Whenever one talks about the transformation properties of a quantity, the real physical content is associated with how the properties under active transformations. So if you want to find the behaviors of the electrostatic under parity/space inversion, you would consider a situation in which all the charges have their positions relocated—so there is a new charge distribution $\rho'(\mathbf{x})=\rho(-\mathbf{x})$. (Passive transformations, in contrast, are just relabelings of coordinates.) The electric field of $\rho'$ is clearly $\mathbf{E}'(\mathbf{x})=-\mathbf{E}(-\mathbf{x})$, exhibiting the odd parity. On the other hand, a magnetostatic field transforms as $\mathbf{B}'(\mathbf{x})=\mathbf{B}(-\mathbf{x})$, because the source $\mathbf{J}'$ has both its location and direction inverted, $\mathbf{J}'(\mathbf{x})=-\mathbf{J}(-\mathbf{x})$; that is, the current density is polar vector, like the electric field, whereas the magnetic field is an axial vector.

So when looking at the transformation of a vector like $\mathbf{E}$ or $\mathbf{X}_{l,m}$, when you decompose it into components, the components of $\mathbf{E}'$ are opposite those of $\mathbf{E}$: $E'_{x}(\mathbf{x})=-E_{x}(-\mathbf{x})$, $E_{y}'(\mathbf{x})=-E_{y}(-\mathbf{x})$, and $E_{z}'(\mathbf{x})=-E_{z}(-\mathbf{x})$, because $\mathbf{E}'$ the field of the inverted charge distribution $\rho'$ in uninverted coordinates.
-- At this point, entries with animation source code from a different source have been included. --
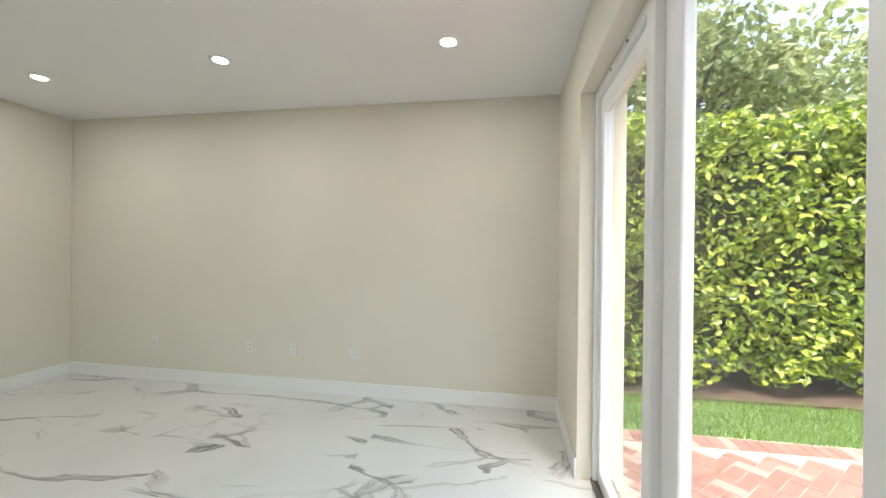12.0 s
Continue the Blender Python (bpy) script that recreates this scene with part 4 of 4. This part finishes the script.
# patio
sand = boxes("patio", [(-6.05, -2.2, -7.05, 6.0, GZ - 0.02, GZ + 0.012)], plain("joint_sand", (0.36, 0.29, 0.24), 0.9, 0, 0.3))
tagged(sand, "red brick paver patio", "patio", kind="structure")
bm = bmesh.new()
add_box(bm, (-0.0975, 0.0975, -0.0475, 0.0475, 0, 0.05))
bmesh.ops.bevel(bm, geom=[e for e in bm.edges if e.verts[0].co.z > 0.04 and e.verts[1].co.z > 0.04], offset=0.006, segments=1, affect="EDGES")
brick = bpy.data.meshes.new("paver")
bm.to_mesh(brick)
bm.free()
brick.materials.append(PAVER)
spots = []
c45 = math.cos(math.pi / 4)
for i in range(-75, 76):
    for j in range(-40, 41):
        for k, q in ((0, 0), (1, 90)):
            u = 0.1 * i + 0.2 * j + (0.1 if k == 0 else -0.05)
            v = 0.1 * i - 0.2 * j + (0.05 if k == 0 else 0.1)
            x, y = -4.1 + (u - v) * c45, -0.5 + (u + v) * c45
            if -5.95 < x < -2.40 and -6.74 < y < 5.9:
                spots.append((x, y, GZ - 0.030 + rng.uniform(-0.0025, 0.0025), 45 + q + rng.uniform(-0.8, 0.8)))
for i in range(36):
    spots.append((-2.40 - 0.1 * i, -6.93, GZ - 0.030 + rng.uniform(-0.002, 0.002), 90 + rng.uniform(-0.6, 0.6)))
spots.sort(key=lambda s: (s[1] + 6.8) ** 2 + (s[0] + 2.8) ** 2)
for x, y, z, q in spots[:290]:
    o = new("paver", brick)
    o.parent = sand
    o.matrix_basis = pose(x, y, z, 0, 0, q)
bv = np.array([tuple(v.co) for v in brick.vertices])
bf = [list(p.vertices) for p in brick.polygons]
vs, fs = [], []
for k, (x, y, z, q) in enumerate(spots[290:]):
    vs.append(bv + np.array([x, y, z]))
    fs += [[i + k * len(bv) for i in f] for f in bf]
me = bpy.data.meshes.new("pavers")
me.from_pydata(np.concatenate(vs).tolist(), [], fs)
me.materials.append(PAVER)
o = new("pavers", me)
o.parent = sand
tagged(o, kind="stuff")
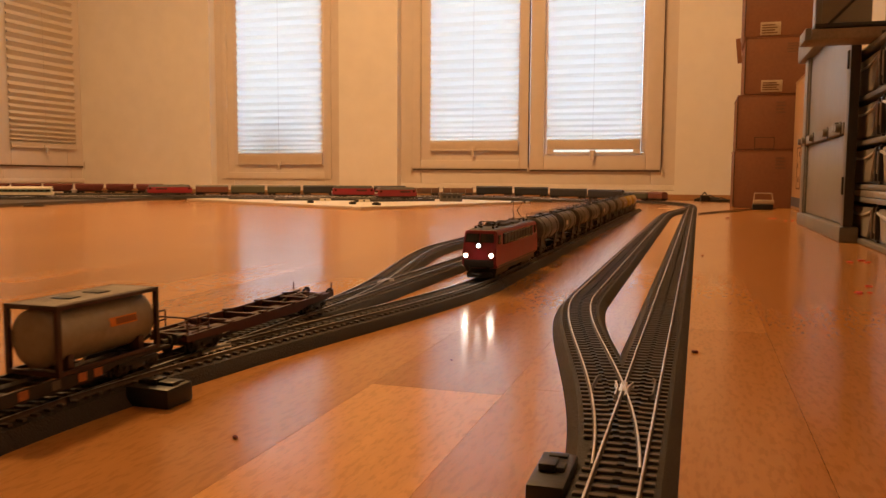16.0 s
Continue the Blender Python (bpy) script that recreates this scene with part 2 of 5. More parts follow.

Since the coordinates are not inverted, the basis vectors are unaffected, and this gives rise to the correct overall transformation $$\mathbf{E}'(\mathbf{x})=E_{x}'(\mathbf{x})\hat{\mathbf{e}}_{x}+E_{y}'(\mathbf{x})\hat{\mathbf{e}}_{y}+E_{z}'(\mathbf{x})\hat{\mathbf{e}}_{z} \\ =-E_{x}(-\mathbf{x})\hat{\mathbf{e}}_{x}-E_{y}(-\mathbf{x})\hat{\mathbf{e}}_{y}-E_{z}(-\mathbf{x})\hat{\mathbf{e}}_{z}=-\mathbf{E}(-\mathbf{x}).$$ The same thing applies to the unit vectors in the angular directions, $\hat{\mathbf{e}}_{r}$, $\hat{\mathbf{e}}_{\theta}$, and $\hat{\mathbf{e}}_{\phi}$. They are unchanged under a parity transformations, but the three corresponding components of the vector spherical harmonic $\mathbf{X}_{l,m}(\theta,\phi)$ do change their signs.